* [What you should do]
Start at the line containing "2 of 5. More parts follow." and stop at the line containing "block of stone"; copy those lines exactly, both ends included, and no others.

* [Supplied material]
%%
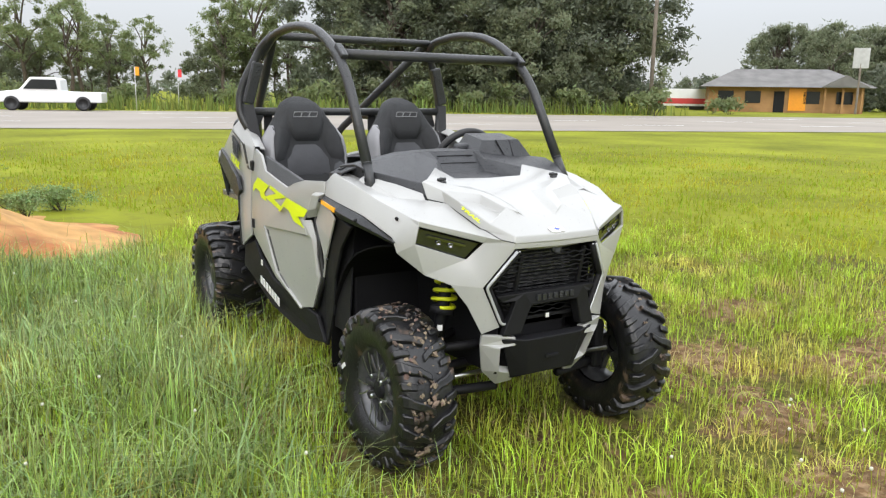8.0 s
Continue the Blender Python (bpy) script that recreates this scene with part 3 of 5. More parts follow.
# ---- wheels
def wheel(side, x, y, width, ident):
    r_rim = 0.147
    w = width / 2
    hub = part("wheel", lathe([(0.05, 0.02), (0.06, w - 0.05), (0.045, w - 0.045), (0.0001, w - 0.040)], 24), RIM, car, "knobbly off-road wheel with dark alloy rim", smooth=True)
    hub.matrix_basis = Matrix.Translation((x, y, 0.284)) @ pose(0, 0, 0, 0, 90 * side, 0)
    prof = [(r_rim, -w * 0.72), (0.168, -w * 0.93), (0.21, -w), (0.248, -w * 0.97), (0.264, -w * 0.80), (0.270, -w * 0.4), (0.272, 0), (0.270, w * 0.4), (0.264, w * 0.80), (0.248, w * 0.97), (0.21, w), (0.168, w * 0.93), (r_rim, w * 0.72)]
    part("tyre", lathe(prof, 48), TREAD, hub, "knobbly black tyre caked with mud", smooth=True)
    # tread: bent bars that run from the crown over the shoulder, with small knobs between them
    bm = bmesh.new()
    rnd = random.Random(ident)
    count = 15

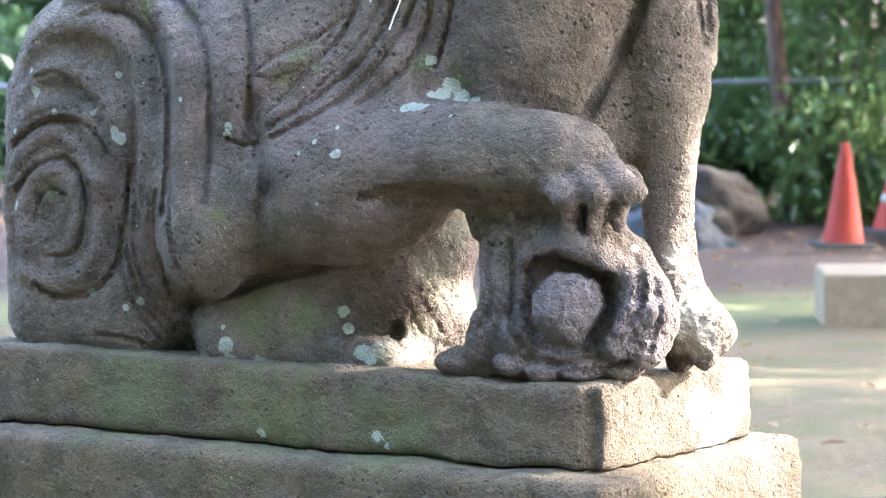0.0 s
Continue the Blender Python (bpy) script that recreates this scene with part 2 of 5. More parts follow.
# ---- carving in stone ----
class Clay:
    """A block of stone as a distance field on a regular grid, which is then skinned."""

    def __init__(self, low, high, step):
        self.step = step
        self.axes = [np.arange(a, b, step, dtype=np.float32) for a, b in zip(low, high)]
        self.field = np.full([len(a) for a in self.axes], 0.4, np.float32)

    def window(self, low, high):
        """The part of the grid between two corners: its slices and its open coordinate arrays."""
        cut = tuple(slice(max(int((a - g[0]) / self.step), 0), max(int((b - g[0]) / self.step) + 2, 0)) for a, b, g in zip(low, high, self.axes))
        x, y, z = (g[s] for g, s in zip(self.axes, cut))
        return cut, x[:, None, None], y[None, :, None], z[None, None, :]

    def blend(self, cut, d, k, carve):
        old = self.field[cut]
        if carve:
            d = -d
            h = np.maximum(k - np.abs(old - d), 0) / k
            self.field[cut] = np.maximum(old, d) + h * h * k / 4
        else:
            h = np.maximum(k - np.abs(old - d), 0) / k
            self.field[cut] = np.minimum(old, d) - h * h * k / 4

    def ball(self, c, r, turn=0.0, lean=0.0, k=0.03, carve=False):
        """An ellipsoid; turn about the upright, lean about the line of sight, in degrees."""
        m = max(r) + k + 0.02
        cut, x, y, z = self.window([a - m for a in c], [a + m for a in c])
        x, y, z = x - c[0], y - c[1], z - c[2]
        if lean:
            a, b = math.cos(radians(lean)), math.sin(radians(lean))
            x, z = a * x + b * z, a * z - b * x
        if turn:
            a, b = math.cos(radians(turn)), math.sin(radians(turn))
            x, y = a * x + b * y, a * y - b * x
        one = np.sqrt((x / r[0]) ** 2 + (y / r[1]) ** 2 + (z / r[2]) ** 2)
        two = np.sqrt((x / r[0] ** 2) ** 2 + (y / r[1] ** 2) ** 2 + (z / r[2] ** 2) ** 2) + 1e-6
        self.blend(cut, one * (one - 1) / two, k, carve)

    def block(self, c, half, turn=0.0, edge=0.03, k=0.03, carve=False):
        m = max(half) * 1.5 + k + 0.02
        cut, x, y, z = self.window([a - m for a in c], [a + m for a in c])
        x, y, z = x - c[0], y - c[1], z - c[2]
        a, b = math.cos(radians(turn)), math.sin(radians(turn))
        x, y = a * x + b * y, a * y - b * x
        q = [np.abs(v) - (h - edge) for v, h in zip((x, y, z), half)]
        out = np.sqrt(sum(np.maximum(v, 0) ** 2 for v in q))
        self.blend(cut, out + np.minimum(np.maximum(np.maximum(q[0], q[1]), q[2]), 0) - edge, k, carve)

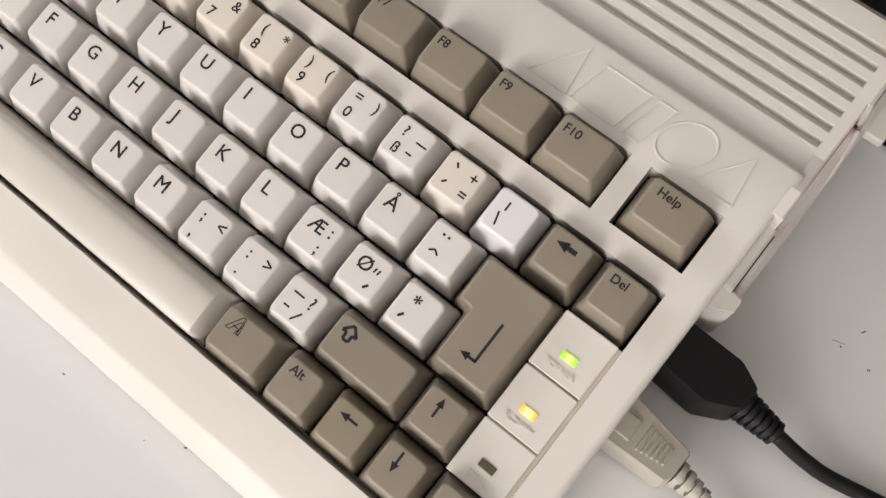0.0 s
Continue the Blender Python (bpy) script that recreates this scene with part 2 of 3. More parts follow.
wall("wall_west", -2.8, -2.7, -3.1, -0.6, DESK, TOP)
wall("wall_west_pier", -2.8, -2.7, 0.9, 1.5, DESK, TOP)
wall("wall_west_sill", -2.8, -2.7, -0.6, 0.9, DESK, 0.3)
wall("wall_west_head", -2.8, -2.7, -0.6, 0.9, 1.7, TOP)

# table
table = thing("table", "white laminate table top with small dirt specks", "table")
bm = box(bmesh.new(), -0.75, 1.05, -0.42, 0.62, -0.028, 0.0, 0.003)
part("tabletop", bm, TABLE, table)
for lx in (-0.68, 0.98):
    for ly in (-0.35, 0.55):
        part("leg", box(bmesh.new(), lx - 0.025, lx + 0.025, ly - 0.025, ly + 0.025, DESK, -0.028, 0.003), GLASSM, table)

# ---- the computer ----
computer = thing("home_computer", "beige wedge-shaped home computer with built-in keyboard on the table", "computer")
XL, XR = -0.0235, 0.3165


def to_k(y, z):
    v = KBI @ Vector((0, y, z))
    return (v.y, v.z)


def case_profile():
    """Outline of the upper shell from the front lip to the rear, in the keyboard plane's y and z."""
    pts = [to_k(-0.0205, 0.0025), to_k(-0.0216, 0.0045), to_k(-0.0218, 0.0070), to_k(-0.0214, 0.0088), to_k(-0.0206, 0.0100), (-0.0186, BEZEL - 0.0011), (-0.0176, BEZEL - 0.0004), (-0.0160, BEZEL)]
    pts += [(0.1458, BEZEL), (0.1467, BEZEL - 0.0003), (0.1474, BEZEL - 0.0011), (0.1490, BEZEL - 0.0034), (0.1502, BEZEL - 0.0039)]
    pts += [to_k(0.1950, 0.06345), to_k(0.1984, 0.0639), to_k(0.2056, 0.0578), to_k(0.2068, 0.055), to_k(0.2075, 0.012)]
    return pts


PROFILE = case_profile()


def case_z(y):
    for (a, za), (b, zb) in zip(PROFILE[4:], PROFILE[5:]):
        if a <= y <= b:
            return za + (zb - za) * (y - a) / (b - a)
    return PROFILE[0][1]


LEFT = -0.63
FW = 1.225
FX = [LEFT + 0.12] + [1.53 + 1.247 * i for i in range(5)] + [8.20 + FW * i for i in range(5)] + [14.75]
FY0, FY1 = 5.46 * U, 6.46 * U
GAP = 0.0007
HOLES = [(LEFT * U - GAP, 16 * U + GAP, -GAP, 5 * U + GAP, 0.011)]
for a, b in ((LEFT + 0.12, LEFT + 1.74), (1.53, 1.53 + 5 * 1.247), (8.20, 8.20 + 5 * FW), (14.75, 16.0)):
    HOLES.append((a * U - GAP, b * U + GAP, FY0 - GAP, FY1 + GAP, 0.011))
VENTS = []
for i in range(7):
    yw = 0.15425 + 0.00567 * i
    y0, y1 = to_k(yw, 0.0555 + 0.00108 * i)[0], to_k(yw + 0.0030, 0.0555 + 0.00108 * i)[0]
    VENTS.append((-0.0085, 0.3145, y0, y1, 0.0036))


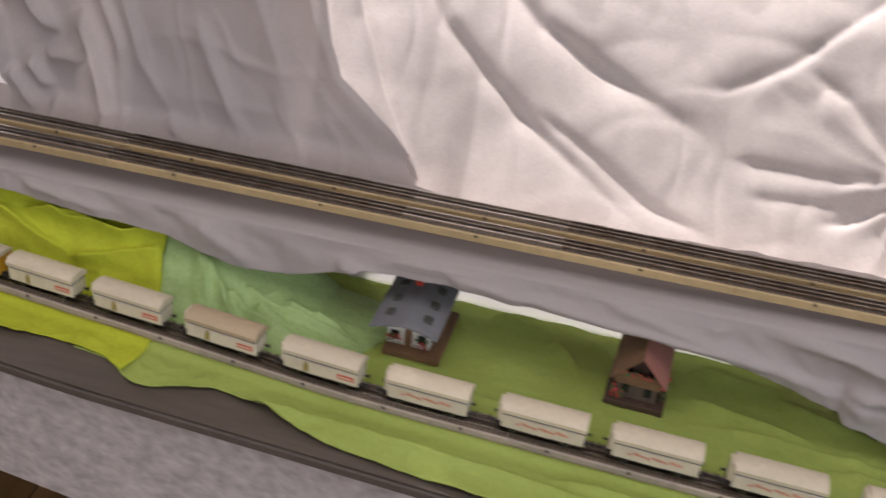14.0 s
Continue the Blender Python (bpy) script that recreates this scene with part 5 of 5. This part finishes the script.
def sheen_layer(u, v):
    left = -3.135 + 0.010 * math.sin(v * 7.0)
    right = -2.815 + 0.012 * math.sin(v * 9.0 + 1.0) - 0.10 * max(0.0, 0.45 - v)
    x = left + (right - left) * u
    y = -0.082 - 0.010 * u + 0.006 * math.sin(u * 11) + (0.078 + 0.082) * v
    lift = 0.004 + 2.6 * max(0.0, folds_at(x, up_slope(y), SHEEN_FOLDS)) + 0.002 * ripple(x, y, 30, 31.0)
    rim = min(1.0, 6 * u, 4 * (1 - u), 6 * v + 0.1, 6 * (1 - v) + 0.3)
    x, y, z = green_at(x, y, 81.0, MINT_FOLDS, 2.8)
    return (x, y, z + 0.0015 + lift * max(0.0, rim))


# no cloth of its own: an added layer for the mint cloth's sheen
cloth("green_cloth", "paler crumpled layer painting the sheen on the mint cloth beside the station", M_MINT_SHEEN, 120, 90, sheen_layer, "cloth")

# small things
def wire(points, r, material, label, name="loose_wire"):
    line = rounded(points, 0.003)
    bm = bmesh.new()
    for p, q in zip(line, line[1:]):
        add_rod(bm, p, q, r, 5)
    return solid(name, bm, material, label, "wire")


wire([(0.36, 0.128, 0.210), (0.385, 0.132, 0.222), (0.41, 0.128, 0.218), (0.43, 0.120, 0.212)], 0.0007, M_WIRE, "thin copper wire end looping beside the upper track")
wire([(0.30, 0.124, 0.210), (0.312, 0.128, 0.219), (0.318, 0.130, 0.212)], 0.0007, M_WIRE, "thin copper wire end beside the upper track")
wire([(0.33, 0.052, 0.210), (0.345, 0.050, 0.217), (0.37, 0.048, 0.211)], 0.0007, M_WIRE, "thin copper wire end between the upper tracks")
tag_bm = bmesh.new()
add_box(tag_bm, (-1.619, 0.092, 0.206), (0.005, 0.003, 0.030), Matrix.Rotation(radians(18), 4, "Y"))
add_box(tag_bm, (-1.609, 0.092, 0.199), (0.004, 0.003, 0.018), Matrix.Rotation(radians(-25), 4, "Y"))
bmesh.ops.bevel(tag_bm, geom=tag_bm.edges[:], offset=0.001, segments=1, affect="EDGES")
solid("ribbon_end", tag_bm, M_REDROOF, "short faded red ribbon end beside the upper track", "ribbon")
%%
* [Expected answer]
Continue the Blender Python (bpy) script that recreates this scene with part 2 of 5. More parts follow.
# ---- carving in stone ----
class Clay:
    """A block of stone as a distance field on a regular grid, which is then skinned."""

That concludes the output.